Deshalb ihr Leute: Hört auf mit euren Verallgemeinerungen und Vorverurteilungen. Nicht jeder übergewichtige Mensch ist selbst daran schuld, dass er Übergewicht hat. Genauso wenig ist jeder sehr schlanke Mensch selbst daran schuld. Und selbst wenn ich mittlerweile ganz alleine dafür verantwortlich bin, dass ich NICHT wieder 72kg wiege: Keiner hat das Recht mir Vorwürfe zu machen, außer ich selbst! Und wisst ihr was? Ich habe aufgehört mir Vorwürfe zu machen! Ich finde mich momentan nämlich ganz gut so, wie ich bin. Ein paar Kilo weniger wären besser für meine Gesundheit, definitiv, aber mein Seelenheil mache ich davon nicht mehr abhängig! Ich akzeptiere jeden Menschen so wie er oder sie ist, allen voran mich selbst!
Heike meint
Ich finde dich auch *ganz* gut.
😉 LG Heike
Katja meint
<3 <3 <3
Dito!
Uta meint
Katja, dass kommt mir alles so bekannt vor! Fast 1:1…

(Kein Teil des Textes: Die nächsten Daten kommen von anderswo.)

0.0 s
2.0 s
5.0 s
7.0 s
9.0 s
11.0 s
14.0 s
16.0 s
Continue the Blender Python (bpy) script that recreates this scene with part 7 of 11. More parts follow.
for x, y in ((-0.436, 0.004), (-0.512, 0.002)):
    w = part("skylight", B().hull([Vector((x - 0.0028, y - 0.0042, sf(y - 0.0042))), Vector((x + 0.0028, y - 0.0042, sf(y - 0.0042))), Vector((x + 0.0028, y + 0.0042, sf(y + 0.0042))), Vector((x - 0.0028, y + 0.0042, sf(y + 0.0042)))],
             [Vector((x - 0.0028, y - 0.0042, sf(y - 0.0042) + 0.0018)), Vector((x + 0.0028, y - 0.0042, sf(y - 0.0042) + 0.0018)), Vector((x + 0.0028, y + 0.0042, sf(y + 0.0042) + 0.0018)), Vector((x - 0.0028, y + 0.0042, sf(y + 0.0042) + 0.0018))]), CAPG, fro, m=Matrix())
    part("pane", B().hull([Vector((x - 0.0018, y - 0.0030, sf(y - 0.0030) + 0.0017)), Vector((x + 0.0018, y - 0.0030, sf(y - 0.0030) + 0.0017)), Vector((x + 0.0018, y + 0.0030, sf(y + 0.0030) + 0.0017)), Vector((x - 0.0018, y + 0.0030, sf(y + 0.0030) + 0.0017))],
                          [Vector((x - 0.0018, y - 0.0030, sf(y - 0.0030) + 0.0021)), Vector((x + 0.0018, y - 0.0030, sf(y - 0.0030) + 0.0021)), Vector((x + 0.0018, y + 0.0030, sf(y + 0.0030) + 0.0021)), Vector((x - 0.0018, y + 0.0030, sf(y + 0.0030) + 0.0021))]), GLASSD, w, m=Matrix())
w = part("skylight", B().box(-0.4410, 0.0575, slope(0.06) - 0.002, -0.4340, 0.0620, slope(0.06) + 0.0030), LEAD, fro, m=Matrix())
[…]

Ich war mal „normalgewichtig“. Aber mit zwischen 64-70 kg bei 1,71 m( durchtrainiert!!!) sah ich neben meiner 48-52 kg Freundin (Kleidergröße 34/36) immer irgendwie „fett“ aus.
Dann unfallbedingt von heute auf morgen Schluss mit Leistungssport, weggezogen für Ausbildung und Studium usw. fast wie bei dir. Schwups hatte ich mich fast verdoppelt. Schilddrüsenprobleme (derzeit in Abklärung – Verdacht Hashimoto) usw.

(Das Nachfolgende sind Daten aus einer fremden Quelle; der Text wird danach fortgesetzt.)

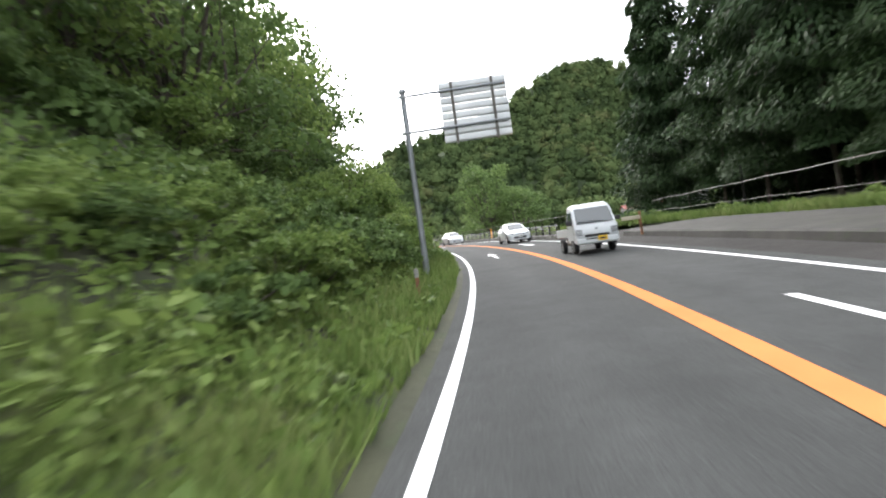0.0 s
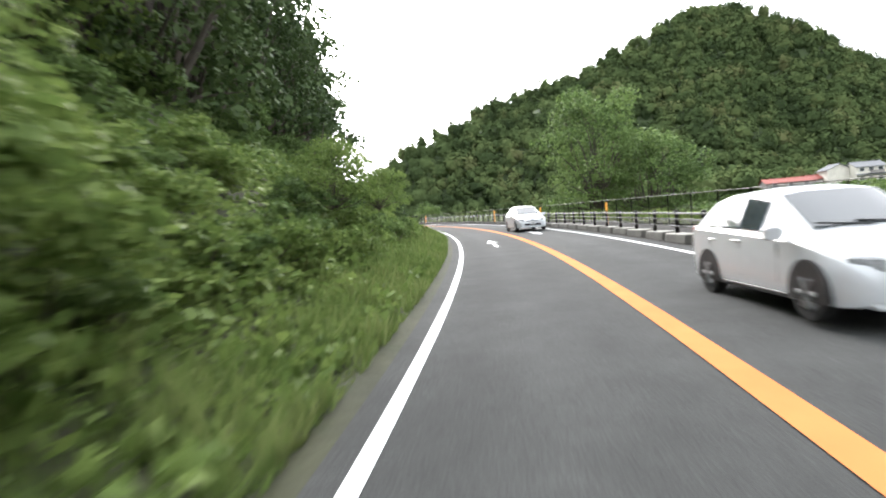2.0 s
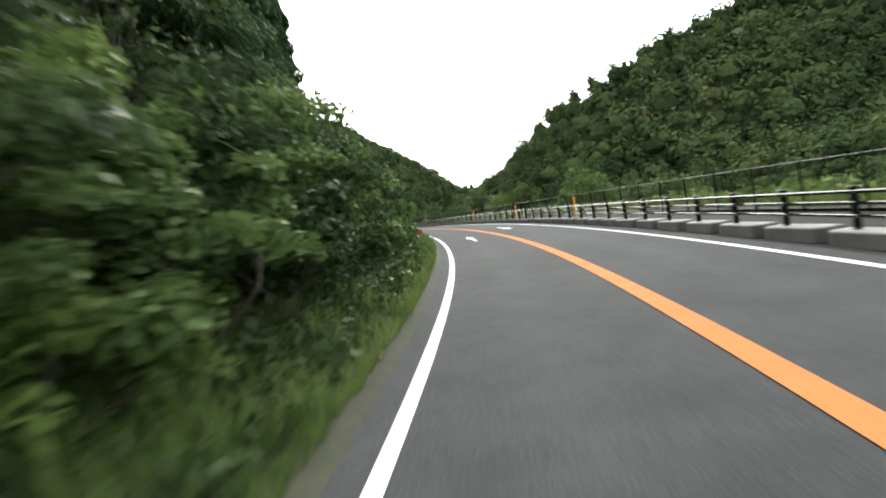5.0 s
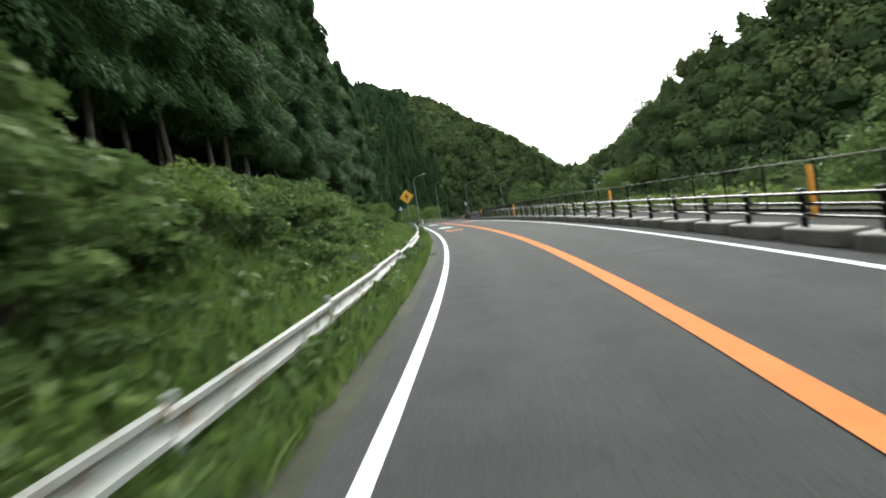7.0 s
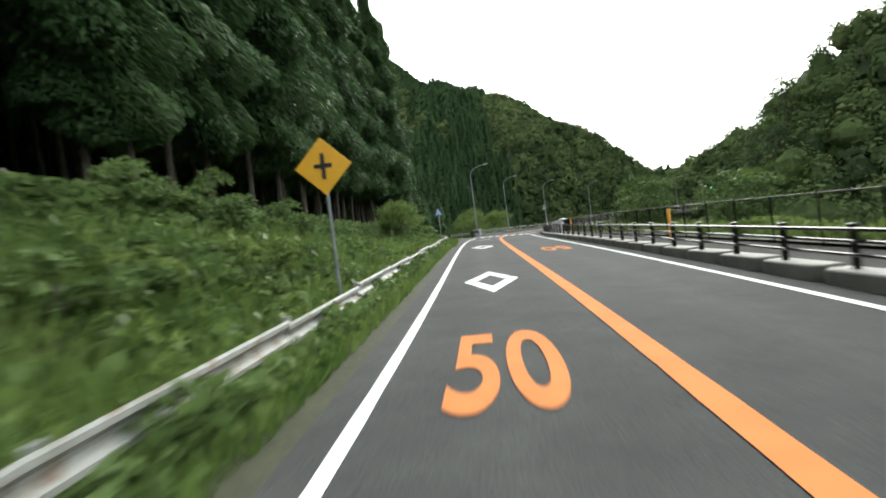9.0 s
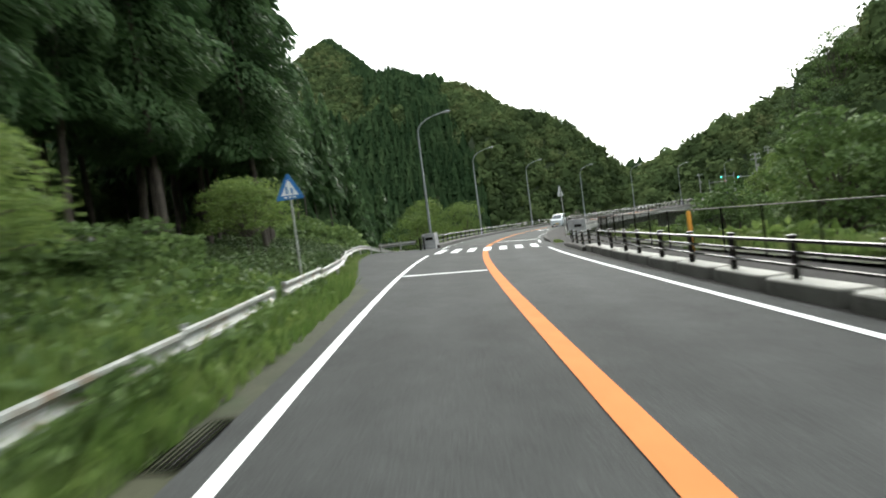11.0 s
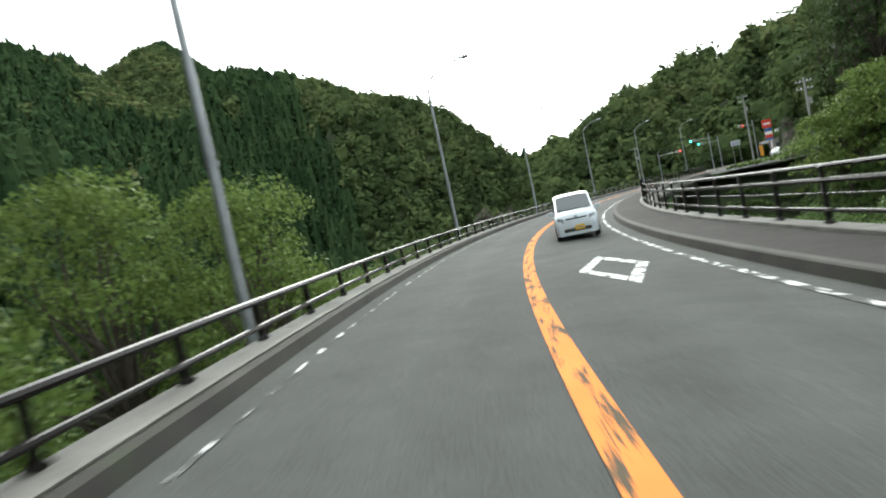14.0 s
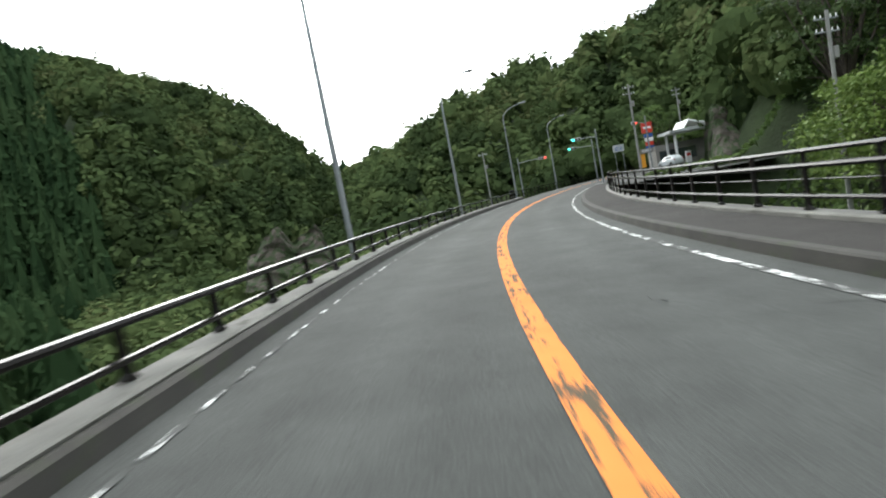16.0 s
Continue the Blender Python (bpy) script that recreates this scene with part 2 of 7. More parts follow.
M_WOOD_CEDAR = foliage("hill_cedar_woods", [(0.015, 0.029, 0.014), (0.023, 0.043, 0.019), (0.033, 0.058, 0.025), (0.046, 0.074, 0.032)], clump=0.05, through=0.15, spread=0.2, gloss=0.0, by_tree=0.4)
M_WEED = foliage("roadside_weeds", [(0.033, 0.064, 0.016), (0.062, 0.110, 0.026), (0.096, 0.156, 0.037), (0.145, 0.198, 0.058)], clump=0.5)


# ---- the road's line ----
STEP = 1.0
ALONG = np.arange(ROAD_FROM, ROAD_TO + 0.1, STEP)


def eased(values):
    knots = np.linspace(ROAD_FROM, ROAD_TO, len(values))
    w = int((knots[1] - knots[0]) / STEP / 2) * 2 + 1
    kernel = np.hanning(w + 2)[1:-1]
    return np.convolve(np.pad(np.interp(ALONG, knots, values), w // 2, mode="edge"), kernel / kernel.sum(), "valid")


BENDS, GRADES, BANKS = eased(BEND) / 100, eased(GRADE) / 100, eased(BANK) / 100
LINE_L, LINE_R = eased(EDGE_LEFT), eased(EDGE_RIGHT)
ZERO = int(-ROAD_FROM / STEP)


def summed(rate):
    total = np.cumsum(np.r_[0, rate]) * STEP
    return total - total[ZERO]


HEADING = summed((BENDS[1:] + BENDS[:-1]) / 2)
MIDWAY = (HEADING[1:] + HEADING[:-1]) / 2
ROAD_X, ROAD_Y, ROAD_Z = summed(-np.sin(MIDWAY)), summed(np.cos(MIDWAY)), summed((GRADES[1:] + GRADES[:-1]) / 2)


def at_s(s, values):
    return np.interp(s, ALONG, values)


def place(s, u, dz=0.0):
    """The point s metres along the road, u to the right of its middle line, dz above its surface."""
    s, u = np.asarray(s, float), np.asarray(u, float)
    h = at_s(s, HEADING)
    lim = np.clip(u, -9.0, 9.0)
    return np.stack([at_s(s, ROAD_X) + u * np.cos(h), at_s(s, ROAD_Y) + u * np.sin(h), at_s(s, ROAD_Z) + lim * at_s(s, BANKS) + dz], -1)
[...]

Euer Blog ist toll – eure Authentizität und Ehrlichkeit, ihr macht Laune und Mut!
Alles Liebe, Uta vom Damenhaftblog
Katja meint
Liebe Uta,
vielen lieben Dank für Deinen tollen Kommentar! Das Kompliment geben wir sehr gerne zurück. <3
Ich hoffe Du hast bald Klarheit wegen Deiner Schilddrüse!
Sonnige Grüße
Katja
Katrin meint
Ein toller Bericht, der mir wieder Mut macht. Danke!
Katja meint
Es freut mich sehr, dass ich Dir Mut machen konnte!
Viele liebe Grüße
Katja <3
Michelle meint
Danke für deinen ehrlichen und ausführlichen Bericht!
Ich finde es schlimm, wenn Menschen so vorschnell verurteilen. Immer auf die anderen und sagen „Du, du, du!“ – geht gar nicht!
Ich habe selbst eine Autoimmunerkrankung und daher Schilddrüsenprobleme. Jedoch bin ich so oder so schon übergewichtig, durch die Einnahme meiner Tabletten und die Regelung der Überfunktion hab ich einfach 20 kg von heute auf morgen zugenommen. Das hat man mir zum Glück nicht wirklich angesehen (wie auch immer das geht), aber ich hab mich echt erschrocken.
Man ändert nichts, abgesehen von „ein paar Tabletten“ und zack, sowas!
Danke für deinen schönen Bericht!
Bleib wie du bist 🙂
Viele Grüße aus Singapur <3
Michelle
Katja meint
Liebe Michelle,
vielen lieben Dank für Deinen tollen Kommentar. Ich wünsche Dir nur das Allerbeste!